Мой туалет окончился; теперь меня ожидали новые сюрпризы. Моя комната, мой слуга и платье оказались лучше, нежели я мог надеяться; затем обед послужил откровением того, на что может быть способен человек. Я даже не воображал, чтобы повар из обыкновенного бычьего или бараньего мяса был способен создавать такие тонкие блюда. Вино оказалось превосходным на вкус, а доктор отличным собеседником, и я не мог отогнать от себя мысли о том, что все это богатство и изобилие могло сделаться моею собственностью. Да, для солдата, питавшегося из походного котла, для пленника, получавшего казенную порцию, для беглеца, испытавшего весь ужас закрытого фургона, перемена была заметной.
Глава XVII
Шкатулка
Едва доктор пообедал, как извинился и поспешил к своему пациенту; почти сейчас же и меня повели по высокой лестнице, по нескончаемым коридорам к моему дяде графу. До сих пор перед моими глазами были только доказательства значения и богатства этого важного человека, но с ним самим я еще не видался. Вспомните при этом, что с самого детства его унижали в моем мнении (первые эмигранты не могли заслуживать сочувствия того общества, в котором жил мой отец). Даже впоследствии все сведения, полученные мною о дяде, были какого-то сомнительного характера; сам Ромэн нарисовал мне не особенно симпатичный портрет графа; поэтому, войдя в его комнату, я устремил на него критический взгляд. Мой внучатый дядя лежал высоко в подушках на маленькой складной кровати, размером не больше походной койки; дышал он тихо и незаметно. Дяде было около восьмидесяти лет, и на вид он не казался моложе; не то, чтобы множество морщин покрывало его лицо, но чудилось, будто из его тела исчезла вся кровь, будто он уже потерял все краски жизни, будто его глаза, которые он постоянно закрывал, чтобы свет не тревожил их, выцвели и полиняли. В чертах больного проглядывало что-то хитрое, вселявшее в меня неприятную тревогу. Этот старик, лежавший со сложенными руками, напоминал мне паука, поджидающего добычу. Говорил он плавно и вежливо, но его голос звучал тихо, едва слышнее вздоха.
– Добро пожаловать, monsieur le vicomte Anne, – сказал он, смотря на меня в упор своими бесцветными глазами, но не двигаясь. – Я послал за вами и благодарю вас за вашу любезную поспешность, глубоко сожалея, что не могу встать и встретить вас как следует. Надеюсь, что вы останетесь всем довольны.

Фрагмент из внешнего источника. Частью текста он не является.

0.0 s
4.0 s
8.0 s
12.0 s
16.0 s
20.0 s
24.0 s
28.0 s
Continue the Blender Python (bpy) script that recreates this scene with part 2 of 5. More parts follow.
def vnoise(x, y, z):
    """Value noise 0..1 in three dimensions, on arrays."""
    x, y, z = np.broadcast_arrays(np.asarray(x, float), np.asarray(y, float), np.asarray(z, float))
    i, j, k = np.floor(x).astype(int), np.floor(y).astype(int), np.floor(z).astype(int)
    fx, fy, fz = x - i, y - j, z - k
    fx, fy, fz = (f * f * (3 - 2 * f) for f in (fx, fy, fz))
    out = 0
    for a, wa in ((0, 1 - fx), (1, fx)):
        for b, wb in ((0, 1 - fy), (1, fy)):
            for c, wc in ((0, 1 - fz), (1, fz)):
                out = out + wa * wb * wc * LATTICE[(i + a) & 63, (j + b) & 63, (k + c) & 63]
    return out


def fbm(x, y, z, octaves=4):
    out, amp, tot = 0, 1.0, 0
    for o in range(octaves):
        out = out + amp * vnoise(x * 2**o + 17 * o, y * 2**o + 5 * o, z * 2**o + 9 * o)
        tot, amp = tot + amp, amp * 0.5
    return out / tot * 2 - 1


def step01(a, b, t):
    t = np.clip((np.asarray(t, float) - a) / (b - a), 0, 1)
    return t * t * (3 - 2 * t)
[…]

– Monsieur mon oncle, – сказал я с очень низким поклоном, – я явился по требованию главы семьи.
– Это хорошо, – ответил граф. – Садитесь, пожалуйста, и расскажите мне обо всем, что послужило причиной того, что я имею удовольствие видеть вас здесь.

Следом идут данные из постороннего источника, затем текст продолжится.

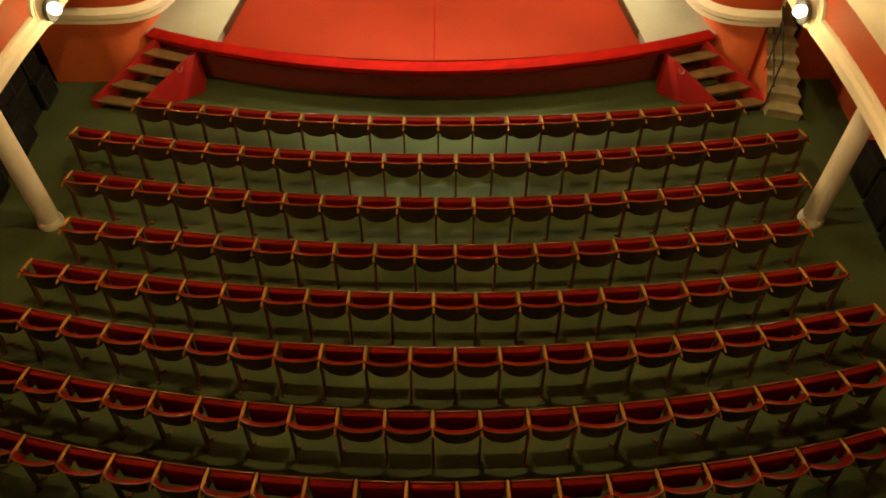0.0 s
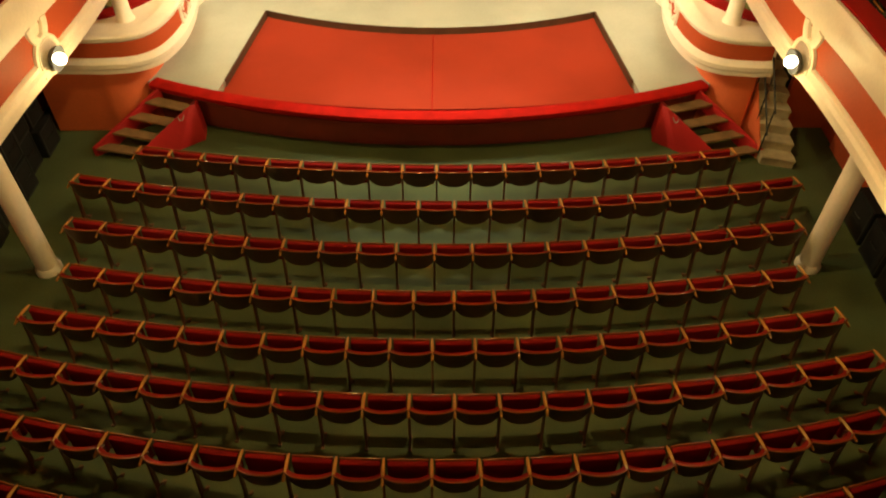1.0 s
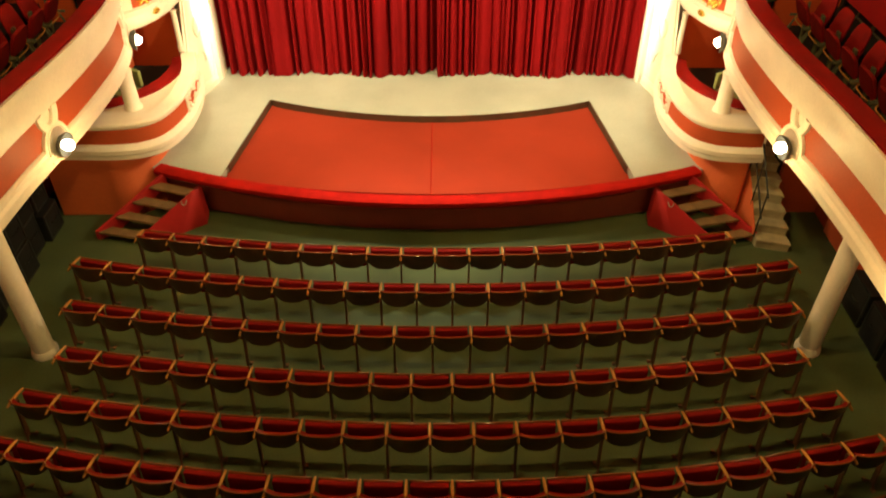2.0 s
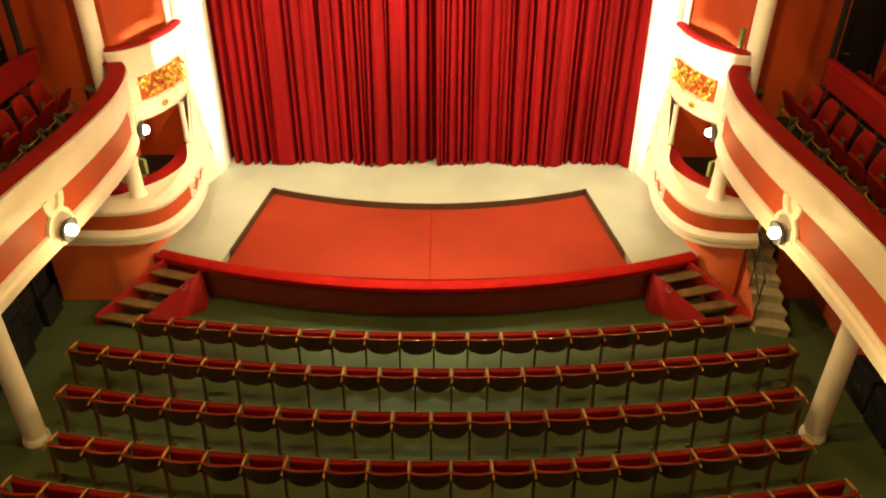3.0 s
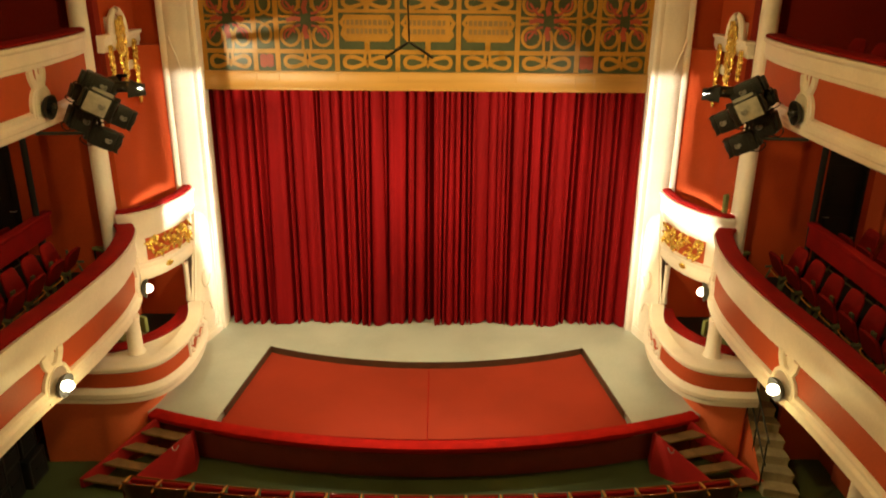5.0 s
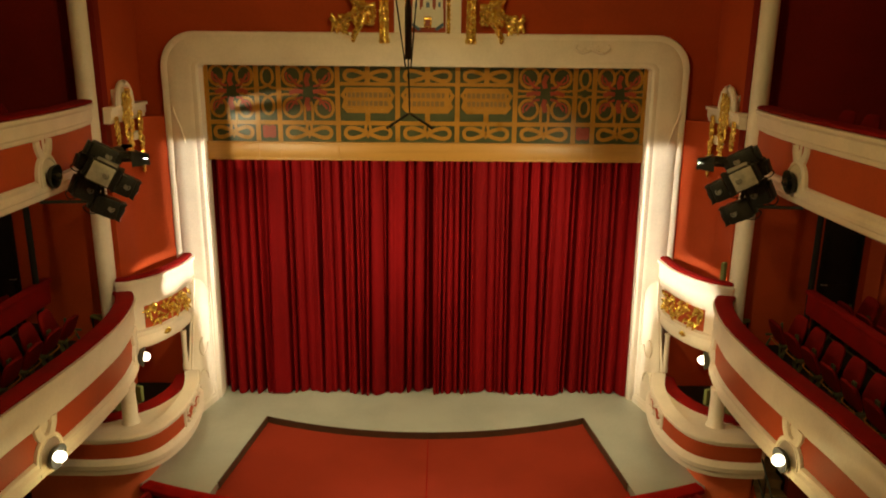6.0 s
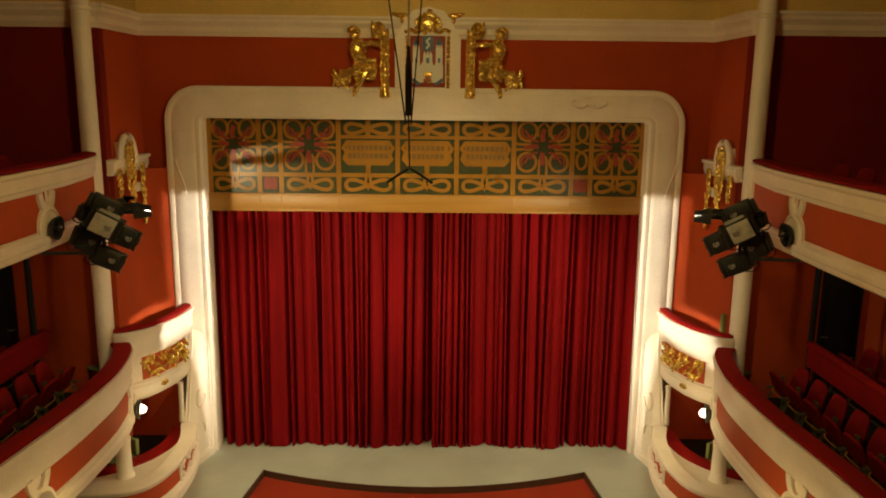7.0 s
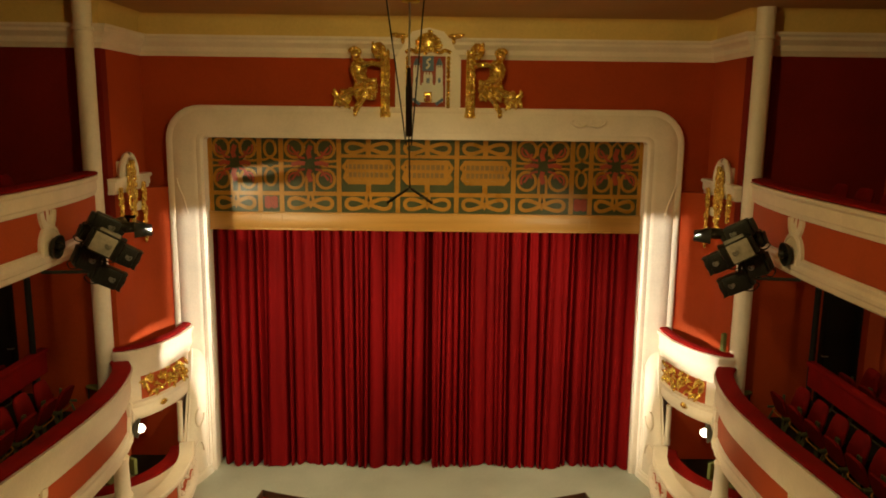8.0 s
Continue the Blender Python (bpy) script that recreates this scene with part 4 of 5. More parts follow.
for x in (-0.20, 0.20):
    part("tower_roof", rod(bmesh.new(), (x, y0 + 0.012, 8.44), (x, y0 + 0.012, 8.56), 0.065, 0.02, n=8), BLUE, shield, "blue painted tower roof")
    part("tower_window", block(bmesh.new(), (x - 0.022, y0 - 0.02, 8.14), (x + 0.022, y0 - 0.012, 8.22)), BLUE, shield, "dark blue window")
part("small_shield", block(bmesh.new(), (-0.10, y0 - 0.01, 8.34), (0.10, y1, 8.60), bevel=0.01), BLUE, shield, "blue painted small shield")
part("tower_window", block(bmesh.new(), (-0.03, y0 - 0.02, 8.13), (0.03, y0 - 0.012, 8.22)), BLUE, shield, "dark blue window")
part("white_beast", tube(bmesh.new(), curve([(-0.03, y0 - 0.014, 8.38), (0.02, y0 - 0.02, 8.44), (-0.02, y0 - 0.02, 8.50), (0.04, y0 - 0.014, 8.56)], 4), 0.018, 6), WHITE, shield, "white painted heraldic beast")
for s in (-1, 1):
    part("ribbon_end", rod(bmesh.new(), (s * 0.27, y0 - 0.01, 7.86), (s * 0.14, y0 - 0.01, 7.76), 0.028, n=8), BLUE, shield, "blue painted ribbon end")
bm = block(bmesh.new(), (-0.07, y0 - 0.03, 7.80), (0.07, y0, 7.98), bevel=0.02)
part("gate", bm, GOLD, shield, "gilt gate with a crimson inset")
part("gate_inset", block(bmesh.new(), (-0.04, y0 - 0.04, 7.82), (0.04, y0 - 0.028, 7.93)), CRIMSON, shield)
bm = bmesh.new()
for s in (-1, 1):
    for k in range(12):
        ball(bm, (s * 0.36, CY - 0.13, 7.70 + k * 0.078), 0.042, (0.9, 0.8, 1.15), n=8)
    ball(bm, (s * 0.47, CY - 0.12, 8.94), 0.07, (1.9, 0.8, 0.7), n=10)
    ball(bm, (s * 0.57, CY - 0.12, 8.965), 0.055, (1.5, 0.8, 0.6), n=10)
    ball(bm, (s * 0.45, CY - 0.12, 8.87), 0.055, (0.7, 0.8, 1.3), n=10)
    tube(bm, curve([(s * 0.40, CY - 0.13, 8.66), (s * 0.30, CY - 0.15, 8.70), (s * 0.20, CY - 0.16, 8.66), (s * 0.08, CY - 0.15, 8.70)], 4), 0.035, 8)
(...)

Холодность старика и воспоминания о далеком, печальном прошлом, которые он разбудил во мне своими словами, навеяли на меня грусть. Я вдруг почувствовал себя снова бездомным, одиноким и лишенным друзей; восхитительное сознание того, что я дома, что всё и все приветствуют меня, превратились в прах и пепел.
– Это недолго рассказать, monseigneur, – ответил я. – Мне ведь, понятно, незачем говорить о кончине моих несчастных родителей? Их история – история брошенной собаки.
– Вы правы. Я достаточно знаю об этом печальном деле; мне тяжело думать о нем. Знаете, племянник, ваш отец принадлежал к числу людей, которым трудно советовать что бы то ни было, – произнес граф. – Просто-напросто расскажите мне о себе самом.